Hommage posthume

Agrandissement : Illustration 1

Il advint que Jean-Louis un jeune garçon, enfant d'humbles artisans : son père maître tailleur et sa mère couturière, entra dès son plus jeune âge dans la carrière de l'écriture. Non pas par la grande porte, celle réservée à ceux qui ont des lettres et souvent un capital, mais par la toute petite. Pour qui quitta vite l'école, l'étude notariale lui ouvrait ses bras sans qu'il eut pour tout bagage que ses jambes et son courage pour servir de coursier.
Aller de rue en rue, d'adresse en adresse, portant des actes notariés, des convocations ou parfois des billets doux sans qu'il n'en susse jamais rien, il était bien décidé à faire son chemin, à tailler sa route en faisant de même avec sa plume. Jouer au commissionnaire ne pouvait durer qu'un temps, il lui fallut mettre du plomb dans la tête de son employeur.
Petit Jean s'appliquait quand l'occasion lui était donnée de mettre le pied à l'encrier, ou plus exactement de démonter que c'était un excellent copiste, à l'écriture plaisante et fort lisible, qualités indispensables lorsqu'on passe à l'acte. Il cessa de courir les rues tout en conservant toute sa vie durant le sobriquet de Saute-Ruisseau qui lui fut octroyé en référence à ses penchants littéraires. Quoique faisant métier d'écritures, dans les études, nombreux sont ceux qui ont un penchant affirmé pour les chiffres.
Petit-Jean au sortir de son étude poursuivait des études qu'il avait abandonnées bien trop tôt. Double labeur et nuits écourtées pour celui qui voulait gravir les échelons, prendre du galon et des responsabilités. Le saute-ruisseau voulait franchir les obstacles, passer par dessus ce qui faisait barrage pour devenir clerc avant que d'accéder au titre suprême.
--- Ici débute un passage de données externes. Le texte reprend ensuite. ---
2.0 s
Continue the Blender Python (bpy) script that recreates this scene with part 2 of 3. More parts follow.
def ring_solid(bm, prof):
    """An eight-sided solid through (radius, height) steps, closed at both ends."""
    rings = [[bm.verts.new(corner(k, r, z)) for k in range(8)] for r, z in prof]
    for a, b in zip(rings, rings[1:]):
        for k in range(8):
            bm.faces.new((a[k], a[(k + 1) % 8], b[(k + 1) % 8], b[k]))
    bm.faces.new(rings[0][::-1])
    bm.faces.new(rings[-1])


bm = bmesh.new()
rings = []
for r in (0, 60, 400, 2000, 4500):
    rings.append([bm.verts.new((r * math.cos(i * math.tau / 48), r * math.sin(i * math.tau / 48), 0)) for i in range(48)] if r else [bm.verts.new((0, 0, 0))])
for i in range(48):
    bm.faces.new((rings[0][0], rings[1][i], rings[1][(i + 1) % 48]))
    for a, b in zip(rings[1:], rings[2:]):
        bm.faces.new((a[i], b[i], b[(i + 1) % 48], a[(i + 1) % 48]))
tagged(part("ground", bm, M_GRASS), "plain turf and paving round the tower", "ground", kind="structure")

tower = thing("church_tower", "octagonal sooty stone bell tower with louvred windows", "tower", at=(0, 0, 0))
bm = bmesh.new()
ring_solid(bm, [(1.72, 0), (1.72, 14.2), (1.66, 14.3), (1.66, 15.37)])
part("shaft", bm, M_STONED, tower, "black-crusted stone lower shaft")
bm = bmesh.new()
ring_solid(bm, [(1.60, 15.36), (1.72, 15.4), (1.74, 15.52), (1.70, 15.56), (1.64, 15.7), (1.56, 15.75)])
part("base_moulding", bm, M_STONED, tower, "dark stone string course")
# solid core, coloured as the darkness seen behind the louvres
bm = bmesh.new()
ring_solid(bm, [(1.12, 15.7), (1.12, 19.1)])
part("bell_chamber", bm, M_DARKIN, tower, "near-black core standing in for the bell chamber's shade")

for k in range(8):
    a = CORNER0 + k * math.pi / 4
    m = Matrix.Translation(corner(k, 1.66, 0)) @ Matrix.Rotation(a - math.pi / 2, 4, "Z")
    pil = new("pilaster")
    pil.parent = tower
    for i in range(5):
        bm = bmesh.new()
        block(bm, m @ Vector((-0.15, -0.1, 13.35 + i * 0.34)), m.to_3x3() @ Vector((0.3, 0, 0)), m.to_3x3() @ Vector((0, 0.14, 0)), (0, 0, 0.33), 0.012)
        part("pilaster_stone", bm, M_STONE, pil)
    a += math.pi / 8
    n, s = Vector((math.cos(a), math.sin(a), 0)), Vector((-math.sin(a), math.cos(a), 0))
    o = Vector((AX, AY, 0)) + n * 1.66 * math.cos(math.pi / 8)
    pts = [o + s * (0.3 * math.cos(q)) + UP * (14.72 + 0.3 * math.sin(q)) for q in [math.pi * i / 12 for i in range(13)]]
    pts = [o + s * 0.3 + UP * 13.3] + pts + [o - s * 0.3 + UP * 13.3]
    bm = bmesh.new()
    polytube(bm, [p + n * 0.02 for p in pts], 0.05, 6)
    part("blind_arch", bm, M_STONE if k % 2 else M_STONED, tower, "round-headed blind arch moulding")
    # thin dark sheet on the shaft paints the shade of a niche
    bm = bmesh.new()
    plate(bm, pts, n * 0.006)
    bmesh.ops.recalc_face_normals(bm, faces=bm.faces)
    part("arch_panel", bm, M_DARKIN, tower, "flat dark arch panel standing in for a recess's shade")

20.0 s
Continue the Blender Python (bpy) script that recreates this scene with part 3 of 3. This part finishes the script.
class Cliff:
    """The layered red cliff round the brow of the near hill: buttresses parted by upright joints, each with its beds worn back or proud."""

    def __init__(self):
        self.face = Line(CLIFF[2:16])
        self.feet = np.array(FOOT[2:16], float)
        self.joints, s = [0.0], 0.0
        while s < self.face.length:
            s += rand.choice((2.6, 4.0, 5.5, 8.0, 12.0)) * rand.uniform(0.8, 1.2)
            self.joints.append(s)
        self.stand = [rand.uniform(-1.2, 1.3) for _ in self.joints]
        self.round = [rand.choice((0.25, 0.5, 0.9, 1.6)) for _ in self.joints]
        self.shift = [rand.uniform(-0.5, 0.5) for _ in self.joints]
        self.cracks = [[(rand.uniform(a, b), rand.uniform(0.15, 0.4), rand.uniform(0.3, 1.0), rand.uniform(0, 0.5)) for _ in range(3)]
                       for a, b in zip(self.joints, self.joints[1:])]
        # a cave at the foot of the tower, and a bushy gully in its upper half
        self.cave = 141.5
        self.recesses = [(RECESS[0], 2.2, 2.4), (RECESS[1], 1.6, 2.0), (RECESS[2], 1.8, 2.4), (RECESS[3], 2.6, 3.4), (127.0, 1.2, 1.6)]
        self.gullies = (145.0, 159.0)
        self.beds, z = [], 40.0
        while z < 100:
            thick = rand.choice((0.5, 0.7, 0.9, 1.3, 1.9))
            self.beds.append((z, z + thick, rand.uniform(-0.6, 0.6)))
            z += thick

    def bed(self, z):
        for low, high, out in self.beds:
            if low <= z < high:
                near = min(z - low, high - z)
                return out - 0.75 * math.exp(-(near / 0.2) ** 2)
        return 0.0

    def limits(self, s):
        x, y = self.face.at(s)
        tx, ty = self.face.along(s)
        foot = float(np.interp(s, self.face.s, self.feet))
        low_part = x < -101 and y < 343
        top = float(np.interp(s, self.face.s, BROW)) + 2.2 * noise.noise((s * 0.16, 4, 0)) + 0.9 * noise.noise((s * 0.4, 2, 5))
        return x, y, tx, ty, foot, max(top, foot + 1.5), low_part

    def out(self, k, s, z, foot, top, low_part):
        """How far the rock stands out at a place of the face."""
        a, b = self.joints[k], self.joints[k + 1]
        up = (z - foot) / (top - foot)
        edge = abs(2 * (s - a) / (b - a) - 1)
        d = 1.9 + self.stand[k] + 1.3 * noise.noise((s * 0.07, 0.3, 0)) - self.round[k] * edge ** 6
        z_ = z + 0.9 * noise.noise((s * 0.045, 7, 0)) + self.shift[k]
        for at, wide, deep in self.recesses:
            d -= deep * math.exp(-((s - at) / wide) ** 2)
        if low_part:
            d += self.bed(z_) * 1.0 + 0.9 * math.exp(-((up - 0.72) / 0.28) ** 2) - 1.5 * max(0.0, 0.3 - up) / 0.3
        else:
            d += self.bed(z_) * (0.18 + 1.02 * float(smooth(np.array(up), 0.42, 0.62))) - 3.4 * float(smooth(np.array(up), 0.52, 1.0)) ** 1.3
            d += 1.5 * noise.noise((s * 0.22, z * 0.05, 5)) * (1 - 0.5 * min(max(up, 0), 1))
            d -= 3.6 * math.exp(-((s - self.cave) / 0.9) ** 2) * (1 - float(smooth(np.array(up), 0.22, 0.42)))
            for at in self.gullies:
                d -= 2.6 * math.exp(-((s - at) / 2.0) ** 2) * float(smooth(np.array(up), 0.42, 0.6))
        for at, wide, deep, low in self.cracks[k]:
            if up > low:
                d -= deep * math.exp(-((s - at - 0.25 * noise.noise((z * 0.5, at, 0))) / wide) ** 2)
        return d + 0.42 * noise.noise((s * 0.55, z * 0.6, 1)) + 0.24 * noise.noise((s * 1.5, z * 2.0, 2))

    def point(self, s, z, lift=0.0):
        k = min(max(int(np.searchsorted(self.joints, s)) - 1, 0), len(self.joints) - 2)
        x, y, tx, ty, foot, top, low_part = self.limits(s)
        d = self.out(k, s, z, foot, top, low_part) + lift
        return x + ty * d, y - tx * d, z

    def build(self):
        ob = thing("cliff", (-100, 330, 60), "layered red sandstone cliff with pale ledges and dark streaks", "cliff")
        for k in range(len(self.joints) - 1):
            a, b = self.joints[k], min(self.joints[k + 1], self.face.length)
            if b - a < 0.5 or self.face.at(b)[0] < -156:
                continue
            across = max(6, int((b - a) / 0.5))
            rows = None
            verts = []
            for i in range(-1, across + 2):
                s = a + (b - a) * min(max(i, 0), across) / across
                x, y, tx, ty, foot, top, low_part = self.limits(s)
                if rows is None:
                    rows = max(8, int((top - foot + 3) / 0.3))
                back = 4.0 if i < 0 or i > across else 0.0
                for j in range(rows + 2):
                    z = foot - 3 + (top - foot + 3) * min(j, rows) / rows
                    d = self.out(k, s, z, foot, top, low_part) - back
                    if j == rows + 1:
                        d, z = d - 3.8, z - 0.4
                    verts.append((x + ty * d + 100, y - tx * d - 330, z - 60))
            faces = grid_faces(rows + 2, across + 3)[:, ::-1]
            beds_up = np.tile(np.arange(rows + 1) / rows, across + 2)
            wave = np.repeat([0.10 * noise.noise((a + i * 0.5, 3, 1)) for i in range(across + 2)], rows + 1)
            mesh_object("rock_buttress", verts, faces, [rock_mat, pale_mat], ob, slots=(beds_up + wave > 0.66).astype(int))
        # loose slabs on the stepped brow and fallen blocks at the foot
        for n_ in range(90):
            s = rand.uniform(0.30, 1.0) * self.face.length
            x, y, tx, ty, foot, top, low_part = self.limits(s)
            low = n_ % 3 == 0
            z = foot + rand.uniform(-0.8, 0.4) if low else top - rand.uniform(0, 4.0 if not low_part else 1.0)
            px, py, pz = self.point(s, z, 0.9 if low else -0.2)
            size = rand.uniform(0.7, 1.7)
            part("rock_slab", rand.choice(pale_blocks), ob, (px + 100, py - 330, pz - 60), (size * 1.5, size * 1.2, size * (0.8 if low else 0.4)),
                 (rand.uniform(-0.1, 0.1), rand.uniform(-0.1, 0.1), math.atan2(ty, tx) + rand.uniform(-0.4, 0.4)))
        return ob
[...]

Ce fut un long chemin, semé d'embûches et de moqueries pour qui ne venait pas du sérail. Il avait l'obstination qui sied à ceux qui ne sont pas nés avec une cuillère d'argent dans la bouche. Il prit le temps qu'il fallut pour décrocher la timbale ou plus exactement ce panonceau de métal cuivré qui vit le jour lors de la guerre de cent ans. Des cours par correspondance lui permirent d'atteindre son Graal et ironie de l'histoire, de donner plus tard des cours au centre de formation professionnel des notaires à Paris.
Hasard ou coïncidence, ce signe tant convoité obtenu, c'est vers l'histoire qu'il se tourna tout en réalisant admirablement sa charge durement acquise. Il prit la plume pour évoquer la guerre de mille huit-cent soixante-dix, cette grande oubliée de l'Histoire, pourtant si annonciatrice de la boucherie suivante dont naturellement il tira là aussi des romans.
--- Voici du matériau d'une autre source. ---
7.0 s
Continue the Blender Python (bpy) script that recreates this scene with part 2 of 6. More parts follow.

Il se souvint qu'on l'affublait de ce plaisant sobriquet, dont au fond de son cœur, il n'était pas peu fier même si parfois, chez des confrères finalement pas si respectables que ça, il devinait le mépris et la condescendance. Alors pour les prendre aux mots, il se tourna aussi vers la Loire et son histoire. Il fit le récit de l'aventure des quais d'Orléans et de la bataille de Loire que mena Gambetta à la manière d'un gars qui aimait plonger dans les archives.
Le notaire cachait aussi un romancier qui cette fois prit pseudonyme pour rédiger des ouvrages plus légers, policiers ou de pure fiction. Le saute-ruisseau ne dédaigne pas les romans fleuves tout en faisant les yeux doux aux muses. De coquecigrues en pétales poétiques, par mégarde sans doute, à l'insu de son immense modestie, il obtient des prix littéraires et l'estime de tous ses collègues de l'écriture.
Ironie de l'histoire, il se qualifia lui aussi de libre Bonimenteur, un clin d'œil qu'il fit à celui qui disposait d'une lettre de plus dans son patronyme ou bien n'est-ce que l'étrange mystère des coïncidences. Pour rendre hommage à la toute dernière minute à notre saute-ruisseau qui s'offre malheureusement sa dernière traversée, je lui dédie ce modeste billet à celui dont j'use désormais sous Tontine de ce curieux titre que nous avions jouissance en commun.
Je dois ce billet à Laurence qui fut de longues années durant sa précieuse associée.